The event, held all afternoon, was part of the Second Annual Sustainable Enterprise Symposium held in the Johnson Business School.

Sustainable enterprise refers to the concept of creating profitable solutions to environmental and social issues in the world of business.

The featured speakers of the day were Stuart Hart, the Samuel C. Johnson Chair of Global Sustainable Enterprise, Fred Keller, Founder and CEO of Cascade Engineering and Paul Myers, executive director of Ten Thousand Villages USA.

Prof. Steven Wolf, natural resources, moderated the discussion.

“This is a heavy-duty chore that confronts all of us,” Wolf said in his opening remarks. “I’m very happy to have the Johnson School recognize this.”

Myers opened the discussion by addressing the social problems businesses must tackle, and how his company, Ten Thousand Villages, was doing so.

“My own thesis is we can no longer afford to ignore the world’s bottom two-thirds of the population,” Myers said.

He spoke of the need for a minimum income and giving more of the profit back to the workers.

“We must maximize employment, rather than solely maximize profit,” he said.

Myers spoke of the “open, transparent dialogue” between the producer and the buyer at Ten Thousand Villages, and the importance of this relationship to the business.
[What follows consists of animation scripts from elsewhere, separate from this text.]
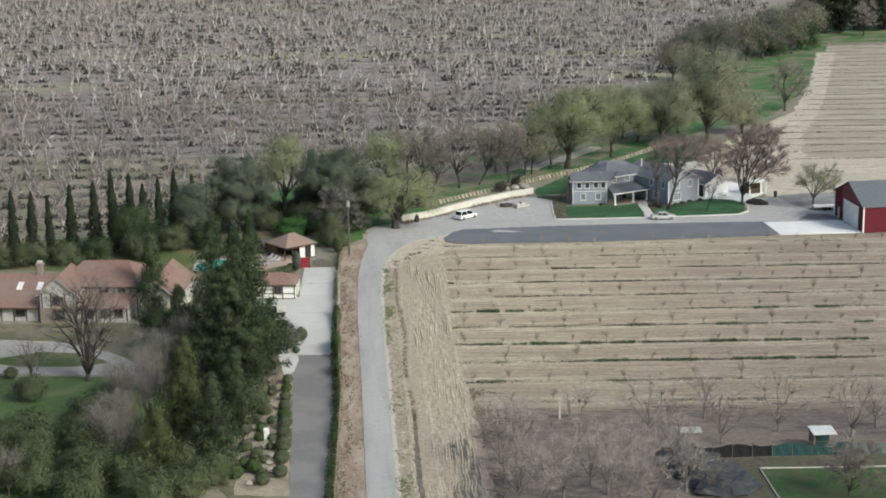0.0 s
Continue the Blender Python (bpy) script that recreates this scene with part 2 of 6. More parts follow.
M["tail_red"] = mat("tail_lamp", (0.35, 0.02, 0.02), (0.28, 0.015, 0.015), scale=2.0, bump=0, rough=0.2)
M["lamp_clear"] = mat("lamp_lens", (0.75, 0.75, 0.74), (0.68, 0.68, 0.67), scale=2.0, bump=0, rough=0.15)
M["tan_gravel"] = mat("garden_gravel", (0.42, 0.36, 0.28), (0.30, 0.25, 0.19), (0.24, 0.20, 0.15), 2.5, 0.25)
M["sapling"] = mat("sapling_twigs", (0.34, 0.28, 0.23), (0.24, 0.195, 0.16), scale=0.6, bump=0, mute=0.2, island=0.2)
M["slat"] = mat("tan_fence_board", (0.40, 0.365, 0.295), (0.28, 0.25, 0.20), scale=3.0, stretch=(1, 1, 0.3), each=0.25)
M["margin"] = mat("weedy_orchard_margin", (0.235, 0.23, 0.145), (0.155, 0.15, 0.095), (0.285, 0.245, 0.185), 0.7, 0.07, (0.5, 1.2, 1), ROW_TURN, mute=0.2)
M["shoulder"] = mat("pale_road_shoulder", (0.58, 0.54, 0.47), (0.43, 0.39, 0.33), scale=1.6)

M["bush_twig"] = mat("silver_bush_twigs", (0.255, 0.235, 0.215), (0.155, 0.142, 0.128), scale=0.6, bump=0, island=0.35)
M["fruit_twig"] = mat("fruit_tree_twigs", (0.42, 0.365, 0.345), (0.31, 0.265, 0.25), scale=0.6, bump=0, island=0.3)
M["fruit_bark"] = mat("fruit_tree_bark", (0.25, 0.215, 0.197), (0.14, 0.12, 0.108), scale=3.0, stretch=(2, 2, 0.5), bump=0.4)
# circular drive: dappled shade put into the colour as a darker, mottled tone
M["dappled_drive"] = mat("shade_mottled_drive", (0.42, 0.40, 0.37), (0.30, 0.285, 0.26), (0.34, 0.325, 0.295), 1.5, 0.15, bump=0.2)
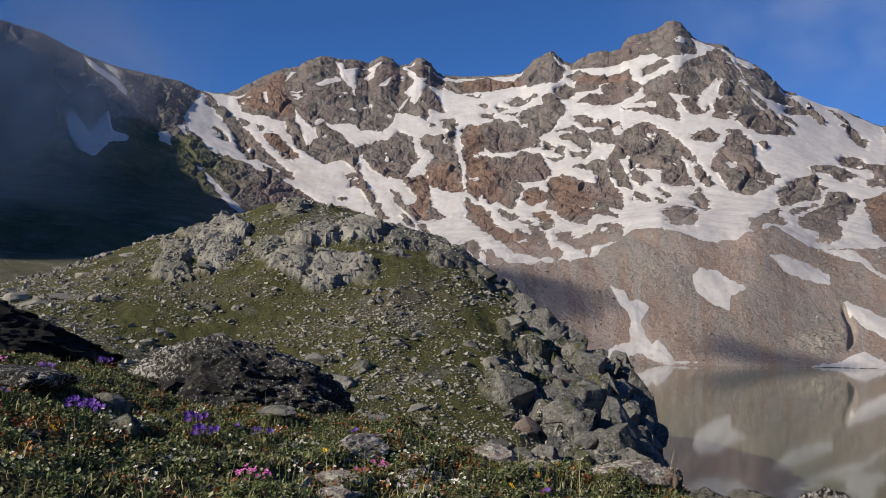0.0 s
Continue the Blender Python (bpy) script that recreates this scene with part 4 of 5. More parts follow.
tagged(ob, "stony green knoll with rock outcrops above the lake", "knoll", kind="structure")
rest = np.concatenate([np.arange(17, 180, 2.0), np.arange(180, 330.4, 3), [330.5]])
rest = np.where(rest > 180, rest - 360, rest)
bd, bz_, bs = loft(rest, 3, 6, [6, 10, 8])
ob = sheet("hillside", rest, bd, bz_, TURF, [("bare", np.full_like(bd, 0.5))])
tagged(ob, "rocky hillside falling to the lake", "hillside", kind="structure")
NB = np.concatenate([np.arange(-40, 40, 0.25), np.arange(40, 319, 3), [320]])
NB = np.where(NB > 180, NB - 360, NB)
ND, NZ, NS = loft(NB, 0, 3, [22, 44, 12])
nb = np.broadcast_to(NB, ND.shape)
NX, NY = ND * np.sin(np.radians(nb)), ND * np.cos(np.radians(nb))
NZ = NZ + (0.08 * fbm(NX, NY, 0.6, 3, 91) + 0.04 * fbm(NX, NY, 0.17, 3, 93)) * np.interp(NS, [0, 1, 3], [0.5, 1, 1])
ob = sheet("ground", NB, ND, NZ, TURF, [("bare", np.zeros_like(ND)), ("shade_soil", np.ones_like(ND))])
tagged(ob, "flowering alpine meadow ground under the overlook", "ground", kind="structure")

# ---- things ----
rng = np.random.default_rng(7)


def link(name, me, parent=None, label=""):
    ob = new(name, me)
    if parent:
        ob.parent = parent
    if label:
        ob["label"] = label
    return ob


def ball(level):
    bm = bmesh.new()
    bmesh.ops.create_icosphere(bm, subdivisions=level, radius=1.0)
    co = np.array([v.co[:] for v in bm.verts])
    tris = np.array([[v.index for v in f.verts] for f in bm.faces])
    bm.free()
    return co, tris


BALLS = {k: ball(k) for k in (1, 2, 3, 4, 5, 6)}


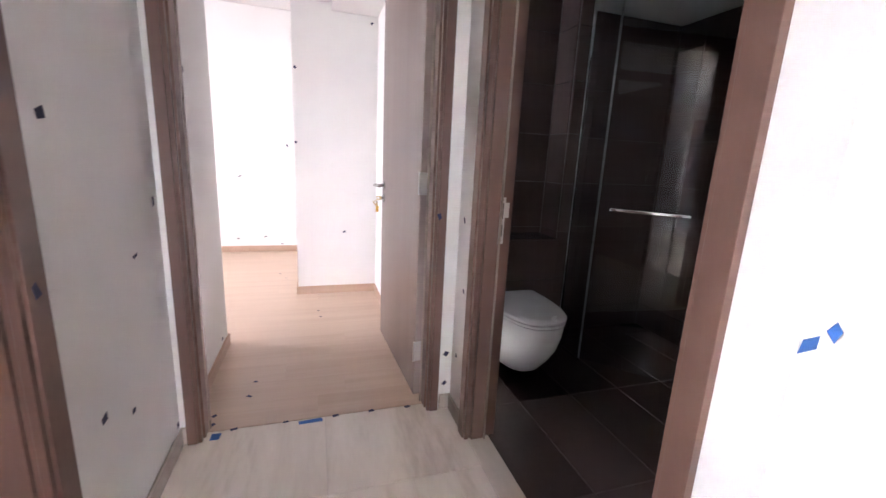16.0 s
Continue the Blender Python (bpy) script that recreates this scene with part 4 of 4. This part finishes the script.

“Focusing on sustainability fundamentally makes you think differently,” he concluded.

Keller addressed the audience next, emphasizing the “readiness idea [for] building social capital”: the idea that employees have to be ready to work and organizations have to be ready to take them.

He explained that a business cannot simply employ those on welfare and expect both the company and the workers to get out of it what they need; rather, a company must supply support services to help those trying to work themselves out of poverty.

“They’re proud to work for a place that truly cares,” Keller said of those workers in such an environment.

Hart spoke next and discussed the historical context of sustainable enterprise and the development of its current role.

He explained that in the 1980s, the “emergence of quality management came on quite rapidly.”

Businesses were finding that they were able to be most efficient and keep costs lowest by “redesigning and improving production processes” in ways that created less pollution and other environmental concerns.

Keller also commented that in the search for growth, those in the business community were beginning to recognize that they had to look to those people whose needs had not been satisfied and who had been overlooked by globalization.

The addresses by each of the panel speakers were followed by a question and answer period with the audience.